┌────────
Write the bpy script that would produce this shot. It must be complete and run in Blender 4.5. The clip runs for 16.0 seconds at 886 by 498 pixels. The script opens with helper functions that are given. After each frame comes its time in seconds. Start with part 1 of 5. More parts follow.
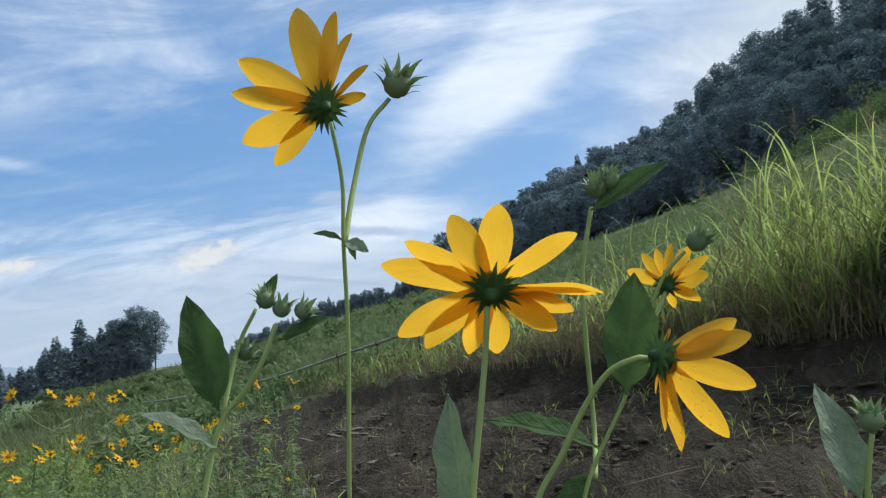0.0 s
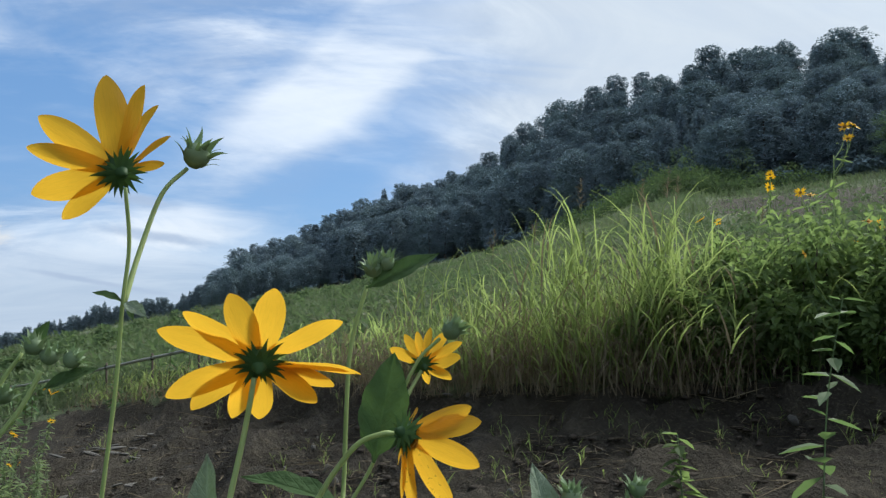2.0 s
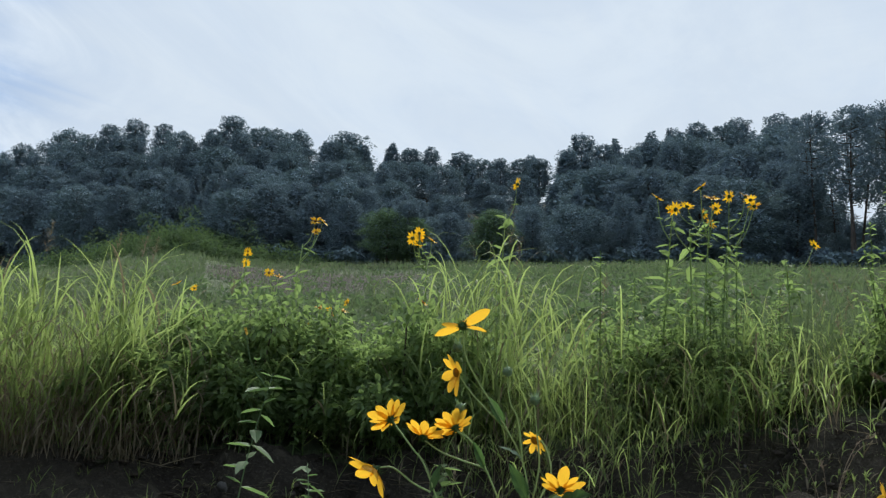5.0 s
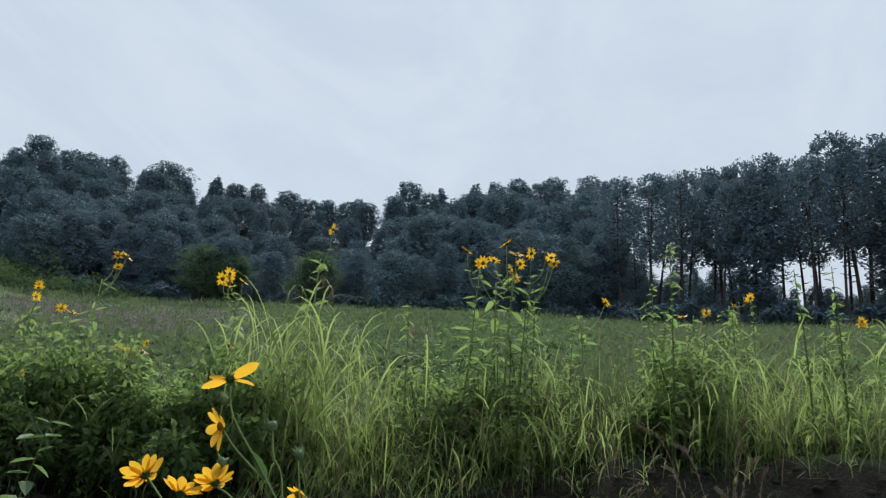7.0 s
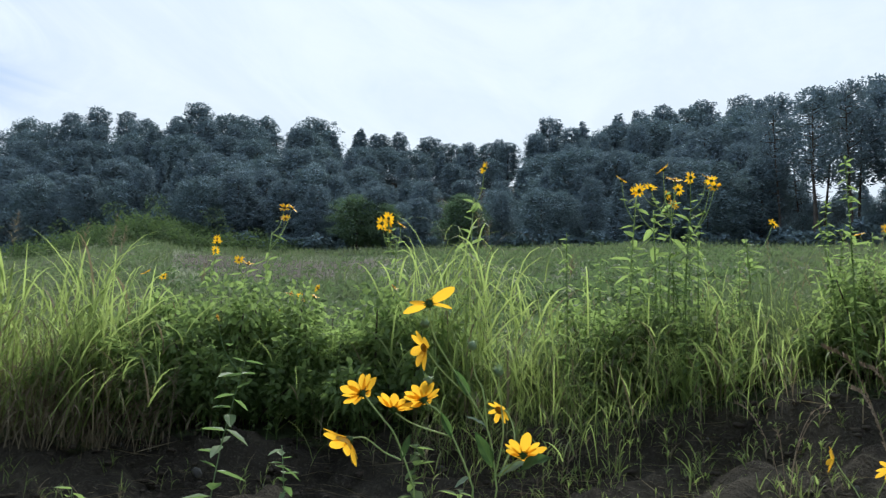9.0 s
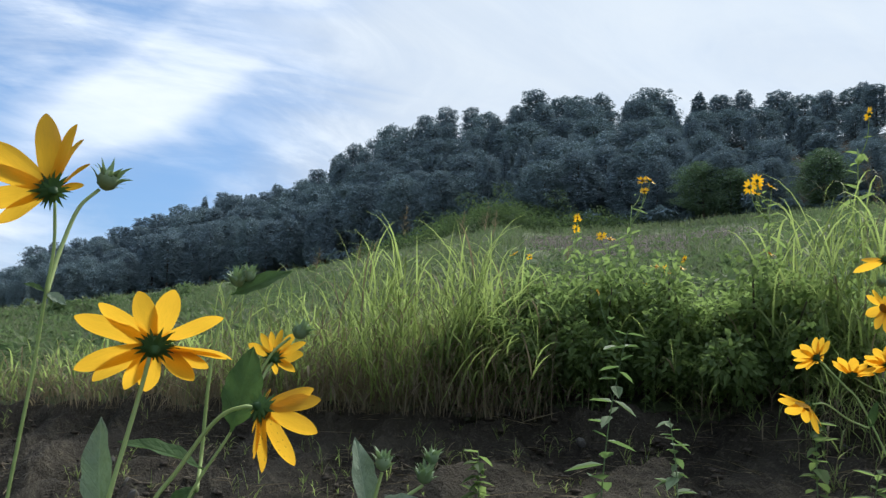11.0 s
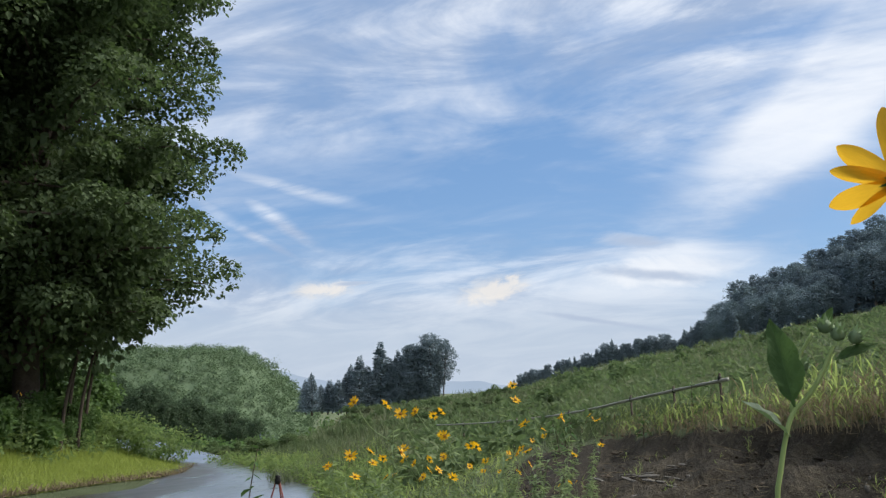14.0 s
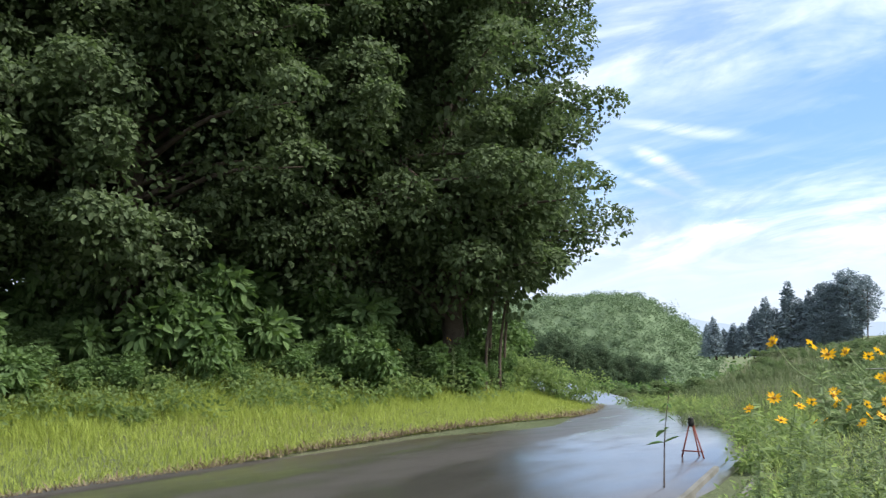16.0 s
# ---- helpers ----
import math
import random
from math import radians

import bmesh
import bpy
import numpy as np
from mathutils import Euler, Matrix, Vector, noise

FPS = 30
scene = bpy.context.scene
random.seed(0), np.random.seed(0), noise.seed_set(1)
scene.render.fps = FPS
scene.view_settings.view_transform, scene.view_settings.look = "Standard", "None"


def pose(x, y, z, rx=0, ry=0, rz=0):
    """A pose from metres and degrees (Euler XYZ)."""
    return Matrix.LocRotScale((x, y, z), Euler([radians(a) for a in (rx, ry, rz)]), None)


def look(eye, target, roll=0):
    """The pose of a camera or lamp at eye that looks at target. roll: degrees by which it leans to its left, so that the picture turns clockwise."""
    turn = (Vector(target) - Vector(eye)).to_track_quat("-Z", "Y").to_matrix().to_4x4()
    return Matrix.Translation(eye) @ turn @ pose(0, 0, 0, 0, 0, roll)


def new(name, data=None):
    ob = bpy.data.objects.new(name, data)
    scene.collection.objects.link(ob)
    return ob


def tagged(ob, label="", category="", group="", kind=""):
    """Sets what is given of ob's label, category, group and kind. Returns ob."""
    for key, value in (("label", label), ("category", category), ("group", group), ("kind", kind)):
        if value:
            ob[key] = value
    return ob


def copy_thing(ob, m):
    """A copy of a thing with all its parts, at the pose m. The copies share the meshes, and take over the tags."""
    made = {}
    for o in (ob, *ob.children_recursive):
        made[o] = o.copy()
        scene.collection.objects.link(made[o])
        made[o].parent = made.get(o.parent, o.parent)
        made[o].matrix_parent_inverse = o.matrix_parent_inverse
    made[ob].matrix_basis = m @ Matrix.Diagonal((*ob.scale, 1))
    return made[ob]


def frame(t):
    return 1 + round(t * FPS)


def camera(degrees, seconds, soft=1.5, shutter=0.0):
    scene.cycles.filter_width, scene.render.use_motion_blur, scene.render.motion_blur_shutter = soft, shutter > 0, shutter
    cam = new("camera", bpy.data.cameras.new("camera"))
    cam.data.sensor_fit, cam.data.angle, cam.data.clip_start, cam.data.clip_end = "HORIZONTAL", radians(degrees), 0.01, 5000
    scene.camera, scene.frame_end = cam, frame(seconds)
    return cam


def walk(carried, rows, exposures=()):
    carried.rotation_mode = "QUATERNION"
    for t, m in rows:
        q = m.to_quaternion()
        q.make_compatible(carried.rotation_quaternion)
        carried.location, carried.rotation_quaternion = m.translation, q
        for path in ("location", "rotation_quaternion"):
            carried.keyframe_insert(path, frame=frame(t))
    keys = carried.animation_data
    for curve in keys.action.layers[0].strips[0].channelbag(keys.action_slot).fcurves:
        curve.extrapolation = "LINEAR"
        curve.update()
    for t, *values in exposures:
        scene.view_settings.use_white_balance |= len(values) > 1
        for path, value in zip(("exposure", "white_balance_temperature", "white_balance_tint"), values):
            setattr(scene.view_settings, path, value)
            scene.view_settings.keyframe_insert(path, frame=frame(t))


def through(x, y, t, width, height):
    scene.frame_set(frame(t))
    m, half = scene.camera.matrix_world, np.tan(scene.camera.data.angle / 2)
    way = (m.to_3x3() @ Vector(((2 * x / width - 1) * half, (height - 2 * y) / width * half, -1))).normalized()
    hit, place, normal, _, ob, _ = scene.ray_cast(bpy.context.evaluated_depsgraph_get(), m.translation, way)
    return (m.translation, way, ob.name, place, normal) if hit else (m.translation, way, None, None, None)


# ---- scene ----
cam = camera(57.8, 16.0, soft=1.3, shutter=0.09)
# seconds, eye x y z, yaw (to the left), pitch (up), roll
PATH = [
    (0, 0.0046, -0.0123, 1.4997, -0.08, 5.14, -6.42),
    (0.5, 0.0071, -0.0154, 1.5004, -1.34, 5.40, -5.70),
    (1, 0.0144, -0.0300, 1.5072, -5.44, 5.66, -4.14),
    (1.5, 0.0142, -0.0458, 1.5222, -9.60, 6.22, -2.53),
    (2, 0.0122, -0.0554, 1.5213, -14.52, 6.25, -0.80),
    (2.5, 0.0329, -0.0771, 1.5244, -21.97, 6.08, 0.76),
    (3, 0.0452, -0.1005, 1.5222, -29.08, 6.44, 1.41),
    (3.5, 0.0562, -0.1232, 1.5253, -34.70, 7.68, 1.85),
    (4, 0.0698, -0.1429, 1.5275, -38.93, 8.62, 2.33),
    (4.5, 0.0865, -0.1725, 1.5313, -44.20, 9.66, 3.05),
    (5, 0.1006, -0.2061, 1.5435, -49.32, 11.36, 3.50),
    (5.2, 0.1070, -0.2227, 1.5451, -50.89, 11.94, 3.43),
    (7.3, 0.1142, -0.2814, 1.5604, -62.41, 15.13, 3.30),
    (7.5, 0.1122, -0.2781, 1.5568, -62.13, 14.62, 3.15),
    (8, 0.1072, -0.2694, 1.5475, -60.87, 12.85, 3.18),
    (8.5, 0.0887, -0.2564, 1.5372, -57.98, 11.27, 2.83),
    (9, 0.0624, -0.2461, 1.5274, -51.54, 10.40, 2.17),
    (9.5, 0.0176, -0.2407, 1.5186, -44.55, 9.65, 2.29),
    (9.7, 0.0067, -0.2332, 1.5183, -42.23, 9.32, 2.40),
    (11.8, -0.0649, -0.1642, 1.4986, -16.34, 7.81, 1.39),
    (12, -0.0684, -0.1625, 1.4963, -13.25, 7.93, 1.30),
    (12.5, -0.0893, -0.1485, 1.4912, -4.63, 8.33, 0.76),
    (13, -0.1079, -0.1421, 1.4861, 4.21, 8.51, -0.16),
    (13.5, -0.1225, -0.1492, 1.4842, 13.12, 9.13, -0.92),
    (14, -0.1335, -0.1788, 1.4900, 20.03, 9.30, -0.88),
    (14.5, -0.1430, -0.1945, 1.4849, 26.00, 8.45, -0.41),
    (15, -0.1619, -0.1949, 1.4721, 30.94, 6.86, -0.26),
    (15.5, -0.1771, -0.1932, 1.4644, 38.19, 5.60, -1.20),
    (16, -0.1971, -0.1911, 1.4697, 47.66, 6.14, -1.95),]
walk(cam, [(t, pose(x, y, z, 90 + pitch, 0, yaw) @ pose(0, 0, 0, 0, 0, roll)) for t, x, y, z, yaw, pitch, roll in PATH],
     [(0.0, 0.05, 6100, 7), (2.0, 0.05, 6100, 7), (3.2, 0.2, 6100, 7), (4.3, 0.18, 6100, 7), (5.1, 0.03, 6100, 7), (7.5, -0.08, 6100, 8), (8.3, 0.3, 6100, 7), (9.0, 0.33, 6100, 7), (12.0, 0.05, 6200, 9), (13.1, -0.05, 6400, 10), (14.5, 0.15, 6500, 10), (15.2, 0.25, 6500, 10), (16.0, 0.78, 6500, 11)])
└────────
■ Problem statement
Pull out each line holding the string "link".

■ Solution for this exercise
    scene.collection.objects.link(ob)
        scene.collection.objects.link(made[o])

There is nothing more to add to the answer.